Feel the rain on your skin no onelse can feel it for you

Jul 30, 2006 20:14

"Things and people are rearly what they seem.......... and when we realize for the first time that we've known this all along but where hopeing with everything that we have in us that it just isn't true............... realy just SUCKS"

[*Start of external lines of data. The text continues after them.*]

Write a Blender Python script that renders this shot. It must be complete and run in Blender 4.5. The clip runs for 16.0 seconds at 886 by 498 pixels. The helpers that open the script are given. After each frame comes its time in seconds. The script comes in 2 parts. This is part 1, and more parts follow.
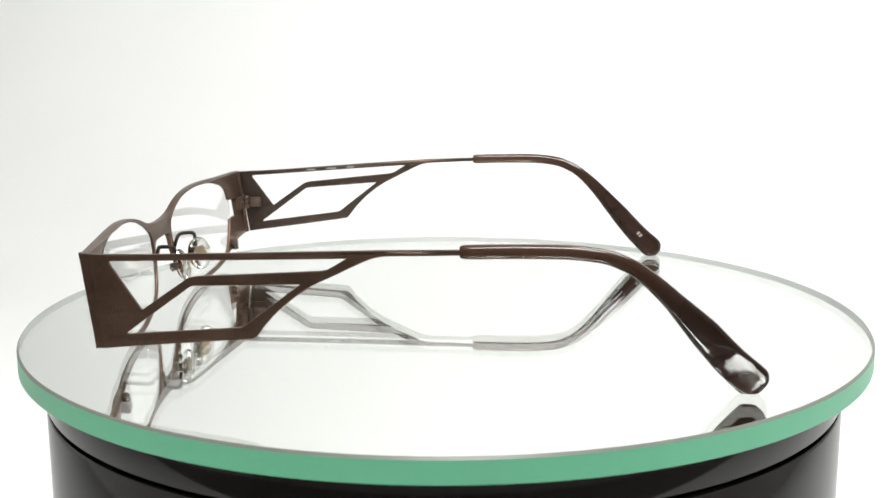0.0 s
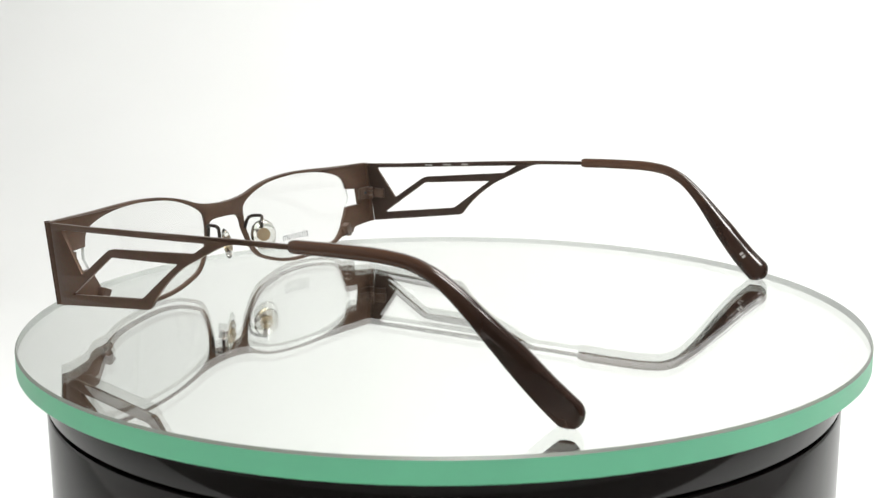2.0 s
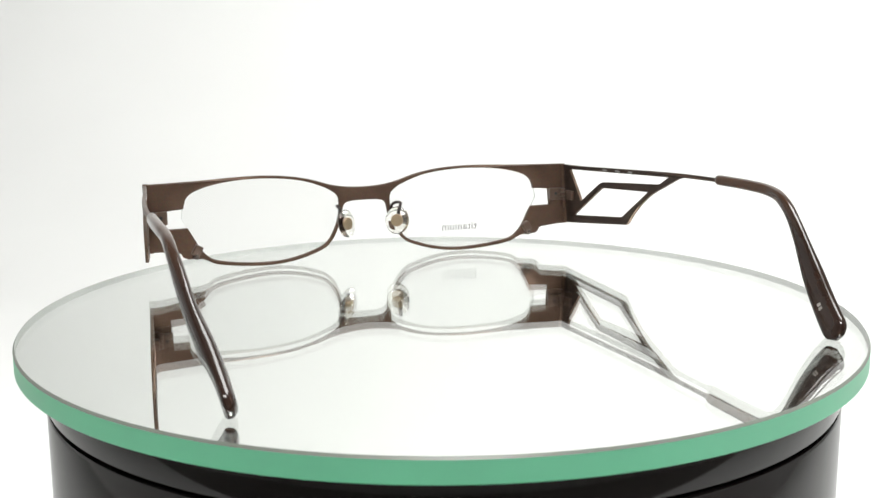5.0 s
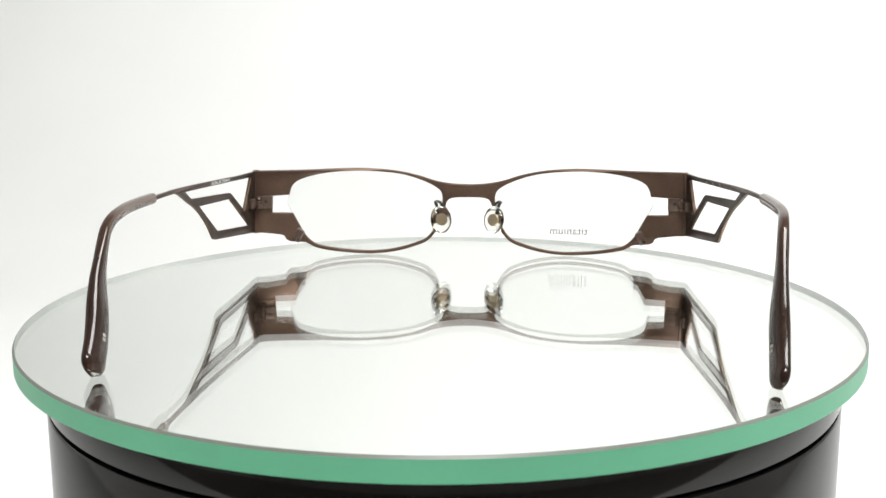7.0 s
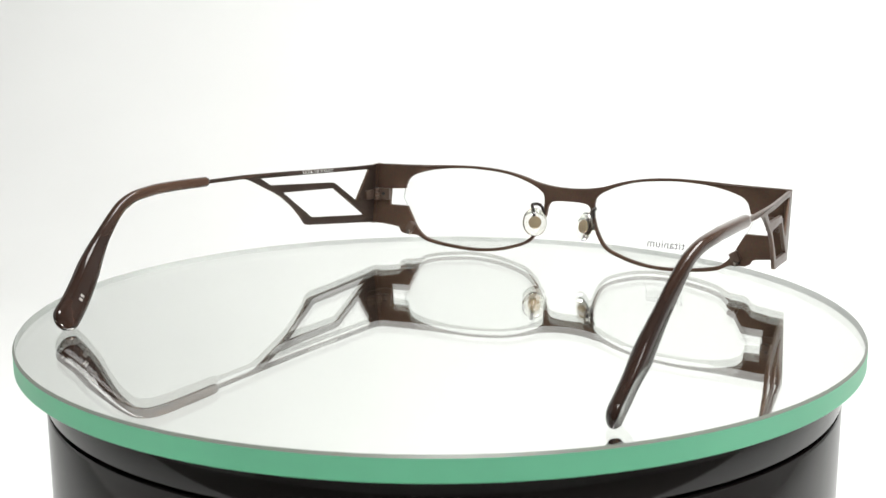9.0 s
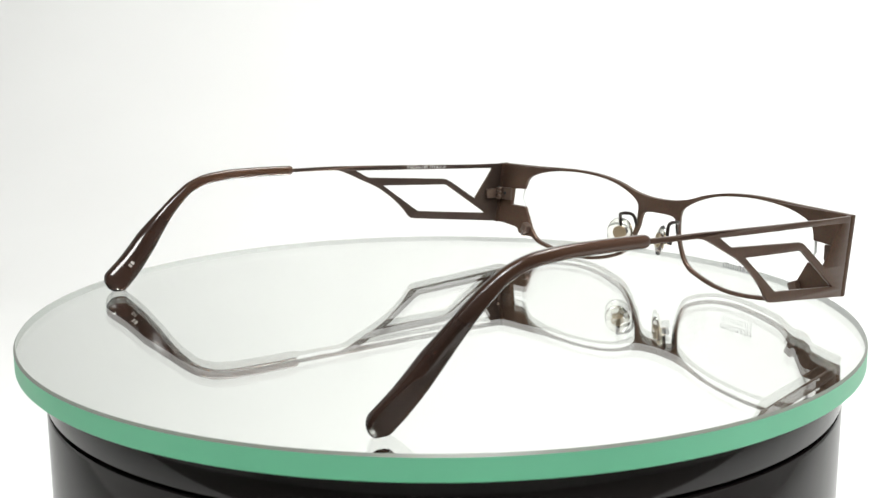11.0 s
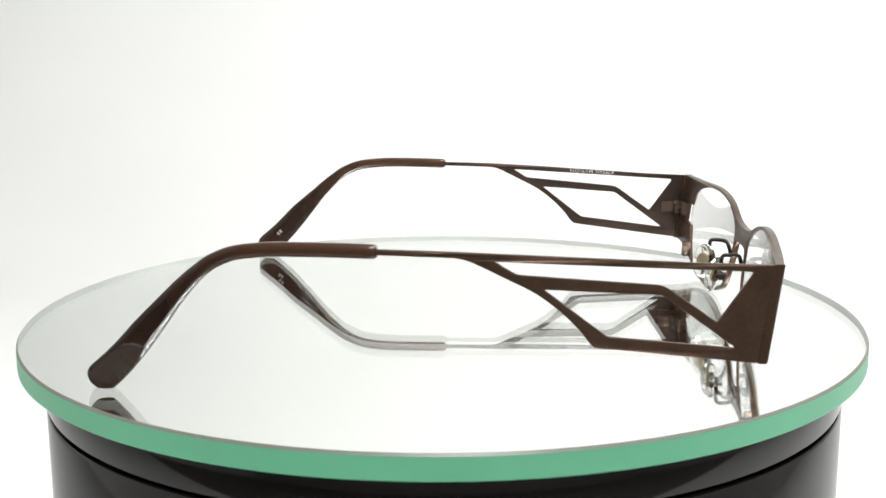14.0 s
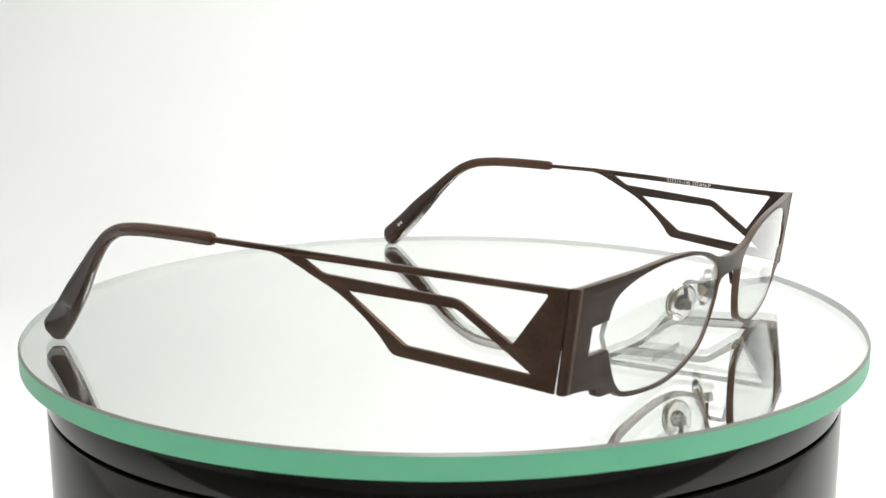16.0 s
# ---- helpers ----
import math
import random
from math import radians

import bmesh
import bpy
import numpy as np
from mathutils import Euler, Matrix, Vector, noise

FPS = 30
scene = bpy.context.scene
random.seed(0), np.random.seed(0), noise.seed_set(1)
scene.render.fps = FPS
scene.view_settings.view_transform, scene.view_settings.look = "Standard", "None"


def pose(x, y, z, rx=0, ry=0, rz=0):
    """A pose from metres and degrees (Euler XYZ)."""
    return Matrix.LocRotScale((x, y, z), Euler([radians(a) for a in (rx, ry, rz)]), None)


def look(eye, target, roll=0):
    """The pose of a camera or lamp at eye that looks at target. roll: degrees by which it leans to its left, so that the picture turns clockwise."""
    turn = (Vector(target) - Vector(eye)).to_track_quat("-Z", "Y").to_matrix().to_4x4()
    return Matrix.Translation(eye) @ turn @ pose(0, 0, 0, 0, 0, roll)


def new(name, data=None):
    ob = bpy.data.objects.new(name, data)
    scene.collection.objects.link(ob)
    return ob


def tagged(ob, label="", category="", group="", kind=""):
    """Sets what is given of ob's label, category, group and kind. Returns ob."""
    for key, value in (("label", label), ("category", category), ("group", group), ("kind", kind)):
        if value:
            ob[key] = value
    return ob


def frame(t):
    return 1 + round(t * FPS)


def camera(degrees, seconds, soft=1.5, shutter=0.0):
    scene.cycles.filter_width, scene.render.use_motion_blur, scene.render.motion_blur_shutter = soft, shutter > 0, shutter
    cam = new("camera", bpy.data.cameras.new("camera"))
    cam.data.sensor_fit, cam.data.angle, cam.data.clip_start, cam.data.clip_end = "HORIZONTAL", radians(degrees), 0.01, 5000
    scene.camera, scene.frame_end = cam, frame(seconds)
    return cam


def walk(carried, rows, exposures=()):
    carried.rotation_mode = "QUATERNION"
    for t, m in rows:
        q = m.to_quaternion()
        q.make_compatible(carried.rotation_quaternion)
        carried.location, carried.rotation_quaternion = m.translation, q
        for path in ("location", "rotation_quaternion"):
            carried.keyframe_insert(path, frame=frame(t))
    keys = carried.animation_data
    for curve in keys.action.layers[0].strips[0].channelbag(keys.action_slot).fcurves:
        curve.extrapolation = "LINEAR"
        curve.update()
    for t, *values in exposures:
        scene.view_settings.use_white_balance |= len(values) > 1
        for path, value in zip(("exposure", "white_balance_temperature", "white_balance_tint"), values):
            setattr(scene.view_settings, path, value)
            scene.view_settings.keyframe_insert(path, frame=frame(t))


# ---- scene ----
cam = camera(42.89, 16.0, soft=1.35)
cam.data.dof.use_dof, cam.data.dof.focus_distance, cam.data.dof.aperture_fstop = True, 0.305, 44.0
EYE = Vector((0.0, -0.30448, 0.07514))
FORWARD = Vector((math.sin(radians(-0.088)) * math.cos(radians(10.884)), math.cos(radians(10.884)), -math.sin(radians(10.884))))
STAND = look(EYE, EYE + FORWARD, -0.245)
walk(cam, [(0.0, STAND), (16.0, STAND)])

# ---- light: a white photo corner under two soft boxes ----
world = bpy.data.worlds.new("studio_air")
scene.world = world
world.use_nodes = True
world.node_tree.nodes["Background"].inputs["Color"].default_value = (0.9, 0.95, 1.0, 1)
world.node_tree.nodes["Background"].inputs["Strength"].default_value = 0.05


def softbox(name, eye, target, width, depth, watts, colour):
    lamp = bpy.data.lights.new(name, "AREA")
    lamp.shape, lamp.size, lamp.size_y, lamp.energy, lamp.color = "RECTANGLE", width, depth, watts, colour
    ob = new(name, lamp)
    ob.matrix_world = look(eye, target)
    return ob


softbox("softbox_key", (0.57, 0.06, 1.31), (0.23, 0.15, 0.0), 0.8, 0.6, 20.5, (1.0, 1.0, 0.98))
softbox("softbox_front", (0.1, -0.85, 1.02), (0.2, 1.0, 0.48), 0.5, 0.4, 16.0, (1.0, 1.0, 0.98))

MM = 0.001
FLOOR_Z = -0.13


# ---- materials ----
def material(name):
    m = bpy.data.materials.new(name)
    m.use_nodes = True
    return m, m.node_tree, m.node_tree.nodes["Principled BSDF"]


def surface(name, colour, rough, metal=0.0, grain=0.0, grain_size=200.0, blotch=0.15, blotch_size=20.0, bump=0.0, coat=0.0, rough_var=0.1, ior=1.5):
    """Colour varied by fine grain and broad blotches, uneven gloss, fine relief."""
    m, tree, bsdf = material(name)
    link, node = tree.links.new, tree.nodes.new
    coord = node("ShaderNodeTexCoord")
    fine, broad = node("ShaderNodeTexNoise"), node("ShaderNodeTexNoise")
    fine.inputs["Scale"].default_value, fine.inputs["Detail"].default_value = grain_size, 5
    broad.inputs["Scale"].default_value, broad.inputs["Detail"].default_value = blotch_size, 3
    for n in (fine, broad):
        link(coord.outputs["Object"], n.inputs["Vector"])
    mix_a, mix_b = node("ShaderNodeMixRGB"), node("ShaderNodeMixRGB")
    mix_a.inputs["Color1"].default_value = (*[c * (1 - blotch) for c in colour], 1)
    mix_a.inputs["Color2"].default_value = (*[min(1, c * (1 + blotch)) for c in colour], 1)
    link(broad.outputs["Fac"], mix_a.inputs["Fac"])
    mix_b.blend_type = "MULTIPLY"
    mix_b.inputs["Fac"].default_value = grain
    link(mix_a.outputs["Color"], mix_b.inputs["Color1"])
    link(fine.outputs["Color"], mix_b.inputs["Color2"])
    link(mix_b.outputs["Color"], bsdf.inputs["Base Color"])
    ramp = node("ShaderNodeMapRange")
    ramp.inputs["To Min"].default_value, ramp.inputs["To Max"].default_value = rough * (1 - rough_var), min(1, rough * (1 + rough_var))
    link(broad.outputs["Fac"], ramp.inputs["Value"])
    link(ramp.outputs["Result"], bsdf.inputs["Roughness"])
    bsdf.inputs["Metallic"].default_value, bsdf.inputs["IOR"].default_value = metal, ior
    bsdf.inputs["Coat Weight"].default_value = coat
    bsdf.inputs["Coat Roughness"].default_value = 0.05
    if bump:
        relief = node("ShaderNodeBump")
        relief.inputs["Strength"].default_value, relief.inputs["Distance"].default_value = bump, 0.0002
        link(fine.outputs["Fac"], relief.inputs["Height"])
        link(relief.outputs["Normal"], bsdf.inputs["Normal"])
    return m


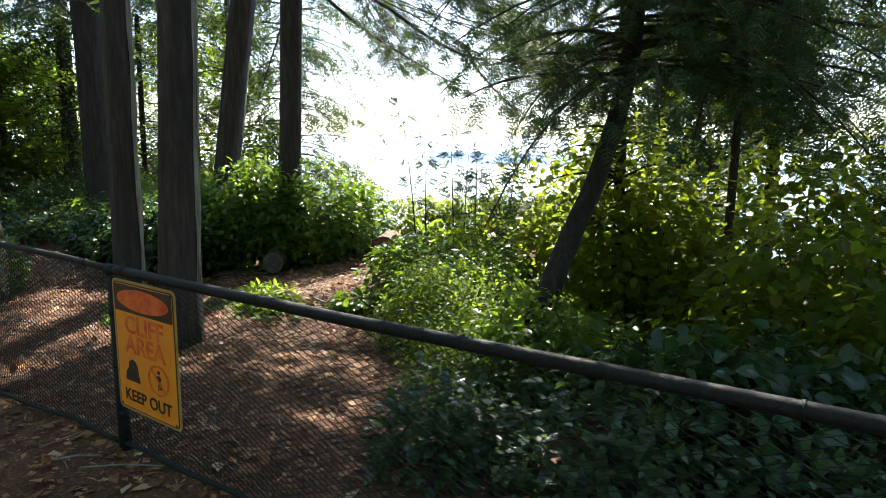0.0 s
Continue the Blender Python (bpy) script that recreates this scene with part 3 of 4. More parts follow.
cedar(-15.3, 12.3, 0.09, 12, (0.02, 0.02), 22, "thin conifer with short side branches", crown=(1.0, 12), limbs=54, reach=1.6, size=0.2, per_metre=11, twigs=5, seen=7)
broadleaf(-3.35, 6.95, 3.0, 0.75, 160, n=800, leaf=0.1, mat=MAPLE, group="vine maples", label="slim vine maple with yellow-green leaves over the thicket", low=0.5)
# the leaning tree and the dark cedars over the thicket
conifer((-3.6, 5.15, 0.0), [(-3.62, 5.1, -0.1), (-3.45, 5.4, 0.68), (-3.38, 5.6, 1.0), (-3.31, 5.76, 1.25), (-3.19, 5.89, 1.8), (-3.17, 6.0, 2.15), (-3.17, 6.15, 2.6), (-3.05, 6.2, 4.5), (-2.95, 6.2, 9)], (0.085, 0.072, 0.068, 0.066, 0.062, 0.058, 0.056, 0.048, 0.02), "crooked leaning dark tree above the thicket", BARK_GREY,
        limbs=0, seed=31, hung=(1.85, 4.4, 110, 1.45, 10500, 0.13))
bough_tree(-2.5, 6.5, 0.03, 9, 2.1, 4.4, 60, 1.2, 4600, 0.14, 37, "young dark cedar in the thicket", high=12)
bough_tree(-2.2, 10.1, 0.07, 10, 1.5, 4.4, 44, 1.4, 2400, 0.2, 32, "dark drooping cedar over the thicket", high=4)
bough_tree(-3.1, 10.4, 0.04, 10, 1.3, 5.0, 64, 1.3, 5200, 0.215, 38, "young dark cedar near the cliff edge", high=4)
bough_tree(-0.7, 8.0, 0.09, 12, 1.9, 4.4, 50, 1.7, 3600, 0.2, 33, "dark drooping cedar beside the thicket")
bough_tree(1.4, 5.0, 0.12, 14, 1.0, 4.2, 40, 2.0, 2200, 0.26, 34, "dark drooping cedar by the fence")
# trees along the cliff and deeper in the wood
# Hidden tree, added so that its crown shades the clearing.
bough_tree(-17.4, 11.0, 0.15, 14, 4.5, 12.0, 64, 2.7, 2700, 0.4, 48, "tall conifer added out of sight behind the thick trunk for shade", "conifers of the deep wood", high=4)
# Some high crowns, out of view, are thickened to shade the wood.
for i, (x, y, h) in enumerate(((-12.2, 12.7, 11), (-16.6, 13.6, 15), (-20.5, 16.5, 13), (-21.0, 10.8, 10), (-13.8, 14.4, 13), (-25.5, 9.5, 9), (-29, 5, 11), (-27, 0.5, 11), (-24, -3, 11), (-19.8, 12.6, 10))):
    bough_tree(x, y, 0.1 + 0.01 * i, h, 0.9, 7.5, 54, 1.9 + 0.1 * i, 3000 if i in (0, 1, 3, 4) else 1700, 0.24 + 0.012 * i, 50 + i, "dark conifer deeper in the wood", "conifers of the deep wood", high=34 if i in (1, 2, 4) else 6)
for i, (x, y, h, low) in enumerate(((-18.2, 4.0, 8, 2.0), (-19.6, 7.4, 8, 1.6), (-22.6, 4.9, 9, 2.0))):
    bough_tree(x, y, 0.06 + 0.008 * i, h, low, 6.5, 40, 1.6, 1600, 0.23, 520 + i, "young green cedar with drooping sprays in the wood", "young cedars of the wood", high=4)
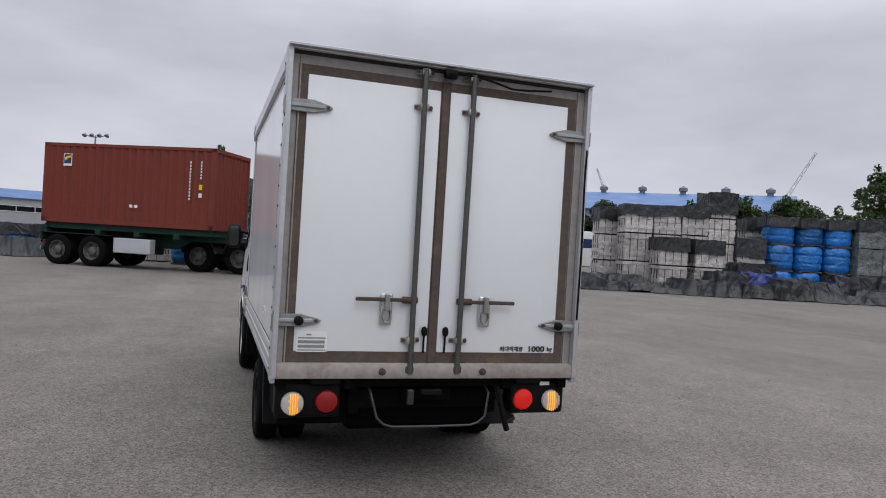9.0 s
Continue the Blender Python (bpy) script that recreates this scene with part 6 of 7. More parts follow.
# blue container on its trailer, seen from its doors
bx, by = 4.17, 17.7
blue_box = stand(container(12.19, 2.62, M_boxblue, "blue shipping container on a green trailer"), bx, by, AWAY, 1.20)
part("door_mark", moved(lathe([(0.13, 0), (0.12, 0.004), (0, 0.004)], 18), Matrix.Translation((-0.005, 0.80, 1.32)) @ Matrix.Rotation(radians(-90), 4, "Y")), M_label, blue_box)
part("door_mark", prism([(0.42, 1.18), (0.12, 1.18), (0.27, 1.42)], "x", -0.012, -0.004), M_yellow_label, blue_box, "yellow warning triangle")
part("door_print", bars([(0.10, 1.02, 2.0, 0.12)], on_wall(SIDE_REAR, -0.006, 1.12, 0)), M_label, blue_box)
part("door_print", bars([(0.05, 0.55, 2.16, 0.09), (0.25, 0.55, 2.02, 0.07), (0.06, 0.40, 1.30, 0.05), (0.06, 0.25, 1.20, 0.05), (0.06, 0.2, 1.1, 0.05), (0.06, 0.32, 1.0, 0.05)], on_wall(SIDE_REAR, -0.006, -0.45, 0)), M_label, blue_box)
part("door_mark", box(-0.012, -0.004, 0.72, 0.95, 0.35, 0.62), M_boxgrey, blue_box)
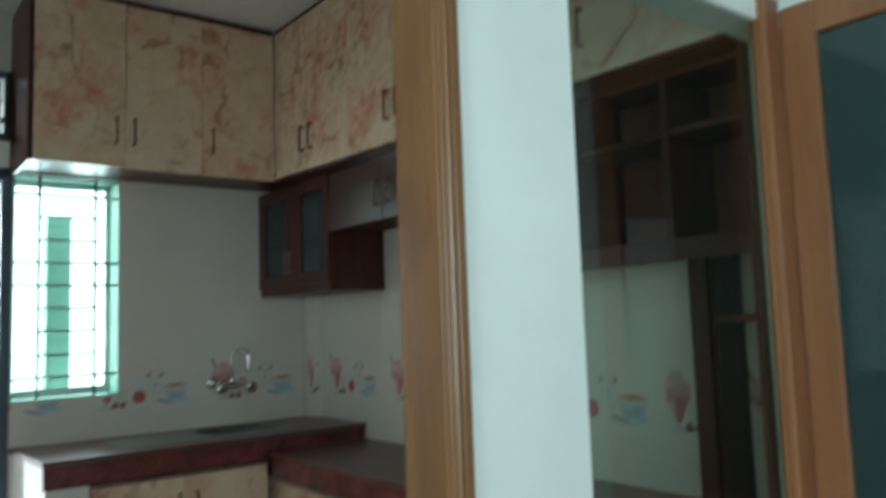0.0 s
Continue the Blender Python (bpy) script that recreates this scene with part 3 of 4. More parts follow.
part("rim", sink_rim(), STEEL, sink)
part("drainboard_lip", boxes(((-1.195, -0.455, TOP + 0.0018), (-1.183, -0.085, TOP + 0.0032)), ((-1.183, -0.455, TOP + 0.0018), (SX0, -0.443, TOP + 0.0032))), STEEL, sink)


def bowl():
    bm = bmesh.new()
    loops = [bowl_loop(bm, inset, z) for inset, z in ((0.0, TOP + 0.0016), (0.008, TOP - 0.02), (0.02, TOP - 0.12), (0.045, TOP - 0.16))]
    for p, q in zip(loops, loops[1:]):
        for i in range(len(p)):
            f = bm.faces.new((p[i], q[i], q[(i + 1) % len(p)], p[(i + 1) % len(p)]))
            f.smooth = True
    bm.faces.new(loops[-1])
    bmesh.ops.solidify(bm, geom=bm.faces[:], thickness=0.001)
    return bm


part("bowl", bowl(), STEEL, sink)
part("drain", tube([(-0.57, -0.26, TOP - 0.165), (-0.57, -0.26, TOP - 0.155)], 0.035, 16), CHROME, sink)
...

So in light of everything that has or hasn't happened this summer I think I have weather fairly well.

The Good:

1.) Still have my faith (soley by the grace of God)
2.) Bonded and lead a group of beautiful and amazing young women
3.) Got my first A/ 4.0 at Samford ever!!
4.) Found some little peices of myself I've been missing (also a few I've been hiding from God)
5.) Have a real adult relationship/ friendship with my Mother
6.) Kept my head about me when I realized that Guy I really wanted to date, Wasn't the same Guy I thought I wanted to date.
7.) Didn't let Jelousy get the best of me
8.) Decided to let God take control (b/c I'm tiered of driving)
9.) Haven't killed anyone yet (though lord Knows there are so many I wish I could right now)
10.) Found out what is going on with my Immune system, Not as bad as we thought :)
11.) realized that I'm holding back in so many ways

The Bad:

1.) Broke up with someone I wasn't dating (if you can figure it out clue me in b/c I'm still trying to figure it out ;) )
2.) Still argue with my dad
3.) still have fancial trouble ( but honestly I think that will be there till I'm a doctor)
4.) Broke a promise to myself
5.) ended up in a no commitment relationship even after I decided I didn't want it
6.) Lost a special part of my heart (don't really believe love exsists.... well at least not for me anyways)
7.) AM becoming a bit cold and cold hearted
8.) decided to close myself off except to my select few (too tiered of getting hurt and I'm not doing it anymore there's no point)
9.) put to much hope in that Person I wanted to date
10.) put to much hope in that other person I thought was something they aren't
11.) Got really tiered
12.) stoped praying and careing

The Ugly:
1.) alone/ lonely (nothing new)
2.) Sick of people who Take and never even ask how you are
3.) Sick of all the crap tht people talk about (for once a real conversation would be nice)
4.) bored with my life and faith
5.) Sick of trying
6.) To tiered to give a damn about anything
7.) wish I were nieve and never really knew any truth
8.) Not really likeing myself (I hate looking in the mirror)
9.) wishing I could just run away and disapper
10.) dissipointed in alot of people and myself
11.) Missing the select few entierly too much
12.) wishing I could just lose myself in something actually anything at the moment.

so yeah............. that's about it...... and who knows maybe it'll change but right now that's about it.

Just once I need someone to be here for me.............. and yeah haven't found that person yet..... Because right now Lord you don't seem like your here.